RECORDED INFORMATION:

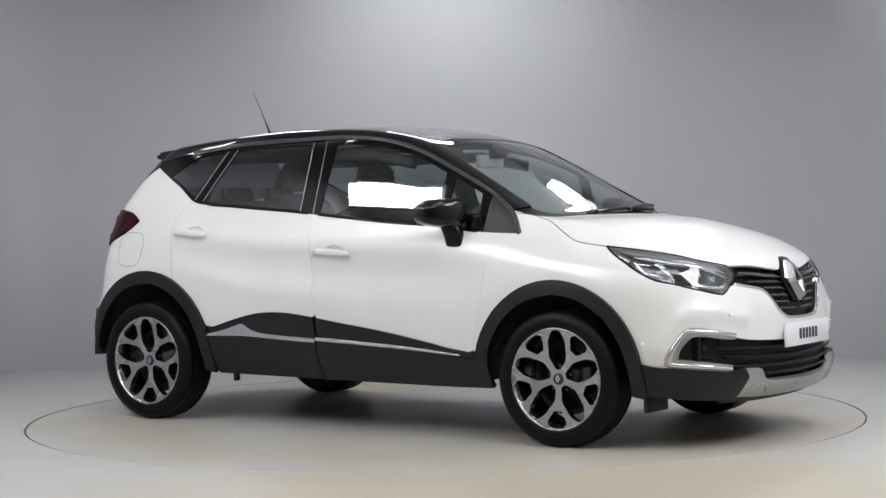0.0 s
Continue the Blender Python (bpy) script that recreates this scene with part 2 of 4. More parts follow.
def skin(p):
    """Below nought inside the car's outer form, nought on it."""
    x, y, z = p[:, 0], np.abs(p[:, 1]), p[:, 2]
    u, v = np.clip((x + 2.3) / 0.01, 0, 459.99), np.clip(z / 0.01, 0, 179.99)
    i, j = u.astype(int), v.astype(int)
    a, b = u - i, v - j
    g = SIDE_GRID
    wide = g[i, j] * (1 - a) * (1 - b) + g[i + 1, j] * a * (1 - b) + g[i, j + 1] * (1 - a) * b + g[i + 1, j + 1] * a * b
    # shoulder crease over the door handles and the hollow under it
    crease = np.interp(x, (-1.5, -1.0, -0.6, -0.2, 0.6, 1.0), (1.045, 1.012, 0.985, 0.963, 0.925, 0.91)) - 0.01
    fade = np.clip((x + 1.55) / 0.35, 0, 1) * np.clip((1.0 - x) / 0.5, 0, 1)
    wide = wide + fade * (0.008 * np.exp(-(((z - crease) / 0.045) ** 2)) - 0.012 * np.exp(-(((z - crease + 0.13) / 0.075) ** 2)))
    # hollow that climbs over the rear door towards the wheel arch
    hollow = np.interp(x, (-1.3, -0.9, -0.4, 0.4), (0.93, 0.80, 0.70, 0.64))
    wide = wide + np.clip((x + 1.35) / 0.4, 0, 1) * np.clip((0.5 - x) / 0.6, 0, 1) * 0.008 * np.exp(-(((z - hollow) / 0.06) ** 2))
    side = (y - wide) * 0.93
    swept = x + 0.2 * np.clip(1 + x / 0.6, 0, 1) * y * y
    top = (z - np.interp(swept, GX, TOP_LINE) + np.interp(x, GX, CROWN) * y * y) * 0.93
    front = x - np.interp(z, GZ, FRONT_LINE) + 0.26 * y * y + 0.3 * y**6
    rear = -x - np.interp(z, GZ, REAR_LINE) + np.interp(z, (0.6, 1.0, 1.25), (0.17, 0.24, 0.33)) * y * y + 0.1 * y**6
    soft = np.interp(x, (-1.7, 0.6, 1.0, 1.4), (0.05, 0.05, 0.05, 0.12))
    f = rounder(side, top, soft)
    f = rounder(f, front, np.interp(z, (0.2, 0.75, 0.9), (0.16, 0.14, 0.06)))
    f = rounder(f, rear, 0.10)
    # raised fold round the fog lamp corner of the front bumper
    if len(FOLD) and x.max() > 1.7:
        far = np.min([np.hypot(np.hypot(x - c[0], y - c[1]), z - c[2]) for c in FOLD], axis=0)
        f = f - 0.015 * np.exp(-((far / 0.036) ** 2))
    return f


def slope(p):
    e = 0.012
    n = np.stack([skin(p + e * k) - skin(p - e * k) for k in np.eye(3)], 1)
    return n / np.linalg.norm(n, axis=1, keepdims=True)


def onto(points, way):
    """The points moved along the way (inwards) on to the skin."""
    p, d = np.asarray(points, float).reshape(-1, 3), np.asarray(way, float)
    d = d / np.linalg.norm(d)
    steps = np.linspace(-1.0, 1.2, 89)
    values = np.stack([skin(p + s * d) for s in steps])
    inside = values < 0
    k = np.where(inside.any(0), inside.argmax(0), values.argmin(0))
    k = np.clip(k, 1, len(steps) - 1)
    lo, hi = steps[k - 1], steps[k]
    for _ in range(18):
        mid = (lo + hi) / 2
        inn = skin(p + mid[:, None] * d) < 0
        lo, hi = np.where(inn, lo, mid), np.where(inn, mid, hi)
    return p + ((lo + hi) / 2)[:, None] * d


# the fold runs round the fog lamp corner, a hand's width outside it
_turns = np.array([(2.09, 0.50, 0.600), (2.04, 0.64, 0.624), (1.95, 0.735, 0.632), (1.885, 0.785, 0.610), (1.845, 0.81, 0.55), (1.815, 0.83, 0.46)])
FOLD = list(onto(np.vstack([_turns[k] + (_turns[k + 1] - _turns[k]) * f for k in range(5) for f in (0, 0.2, 0.4, 0.6, 0.8)]), (-0.7, -0.7, 0)))

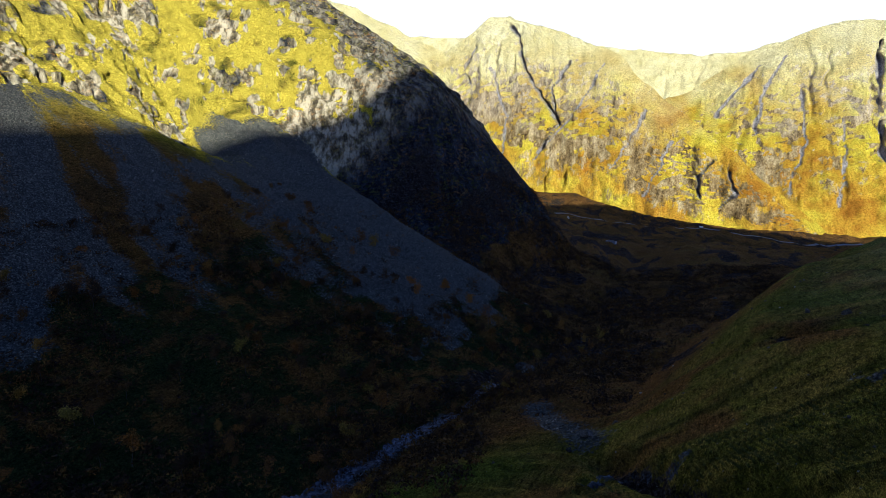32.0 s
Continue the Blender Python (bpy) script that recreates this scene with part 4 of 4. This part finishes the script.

SHORT EXERCISE: Reproduce each line exactly as it appears, omitting the pictures.

RESULT FOR THIS TASK:
0.0 s
Continue the Blender Python (bpy) script that recreates this scene with part 2 of 4. More parts follow.
def skin(p):
    """Below nought inside the car's outer form, nought on it."""
    x, y, z = p[:, 0], np.abs(p[:, 1]), p[:, 2]
    u, v = np.clip((x + 2.3) / 0.01, 0, 459.99), np.clip(z / 0.01, 0, 179.99)
    i, j = u.astype(int), v.astype(int)
    a, b = u - i, v - j
    g = SIDE_GRID
    wide = g[i, j] * (1 - a) * (1 - b) + g[i + 1, j] * a * (1 - b) + g[i, j + 1] * (1 - a) * b + g[i + 1, j + 1] * a * b
    # shoulder crease over the door handles and the hollow under it
    crease = np.interp(x, (-1.5, -1.0, -0.6, -0.2, 0.6, 1.0), (1.045, 1.012, 0.985, 0.963, 0.925, 0.91)) - 0.01
    fade = np.clip((x + 1.55) / 0.35, 0, 1) * np.clip((1.0 - x) / 0.5, 0, 1)
    wide = wide + fade * (0.008 * np.exp(-(((z - crease) / 0.045) ** 2)) - 0.012 * np.exp(-(((z - crease + 0.13) / 0.075) ** 2)))
    # hollow that climbs over the rear door towards the wheel arch
    hollow = np.interp(x, (-1.3, -0.9, -0.4, 0.4), (0.93, 0.80, 0.70, 0.64))
    wide = wide + np.clip((x + 1.35) / 0.4, 0, 1) * np.clip((0.5 - x) / 0.6, 0, 1) * 0.008 * np.exp(-(((z - hollow) / 0.06) ** 2))
    side = (y - wide) * 0.93
    swept = x + 0.2 * np.clip(1 + x / 0.6, 0, 1) * y * y
    top = (z - np.interp(swept, GX, TOP_LINE) + np.interp(x, GX, CROWN) * y * y) * 0.93
    front = x - np.interp(z, GZ, FRONT_LINE) + 0.26 * y * y + 0.3 * y**6
    rear = -x - np.interp(z, GZ, REAR_LINE) + np.interp(z, (0.6, 1.0, 1.25), (0.17, 0.24, 0.33)) * y * y + 0.1 * y**6
    soft = np.interp(x, (-1.7, 0.6, 1.0, 1.4), (0.05, 0.05, 0.05, 0.12))
    f = rounder(side, top, soft)
    f = rounder(f, front, np.interp(z, (0.2, 0.75, 0.9), (0.16, 0.14, 0.06)))
    f = rounder(f, rear, 0.10)
    # raised fold round the fog lamp corner of the front bumper
    if len(FOLD) and x.max() > 1.7:
        far = np.min([np.hypot(np.hypot(x - c[0], y - c[1]), z - c[2]) for c in FOLD], axis=0)
        f = f - 0.015 * np.exp(-((far / 0.036) ** 2))
    return f


def slope(p):
    e = 0.012
    n = np.stack([skin(p + e * k) - skin(p - e * k) for k in np.eye(3)], 1)
    return n / np.linalg.norm(n, axis=1, keepdims=True)


def onto(points, way):
    """The points moved along the way (inwards) on to the skin."""
    p, d = np.asarray(points, float).reshape(-1, 3), np.asarray(way, float)
    d = d / np.linalg.norm(d)
    steps = np.linspace(-1.0, 1.2, 89)
    values = np.stack([skin(p + s * d) for s in steps])
    inside = values < 0
    k = np.where(inside.any(0), inside.argmax(0), values.argmin(0))
    k = np.clip(k, 1, len(steps) - 1)
    lo, hi = steps[k - 1], steps[k]
    for _ in range(18):
        mid = (lo + hi) / 2
        inn = skin(p + mid[:, None] * d) < 0
        lo, hi = np.where(inn, lo, mid), np.where(inn, mid, hi)
    return p + ((lo + hi) / 2)[:, None] * d


# the fold runs round the fog lamp corner, a hand's width outside it
_turns = np.array([(2.09, 0.50, 0.600), (2.04, 0.64, 0.624), (1.95, 0.735, 0.632), (1.885, 0.785, 0.610), (1.845, 0.81, 0.55), (1.815, 0.83, 0.46)])
FOLD = list(onto(np.vstack([_turns[k] + (_turns[k + 1] - _turns[k]) * f for k in range(5) for f in (0, 0.2, 0.4, 0.6, 0.8)]), (-0.7, -0.7, 0)))

32.0 s
Continue the Blender Python (bpy) script that recreates this scene with part 4 of 4. This part finishes the script.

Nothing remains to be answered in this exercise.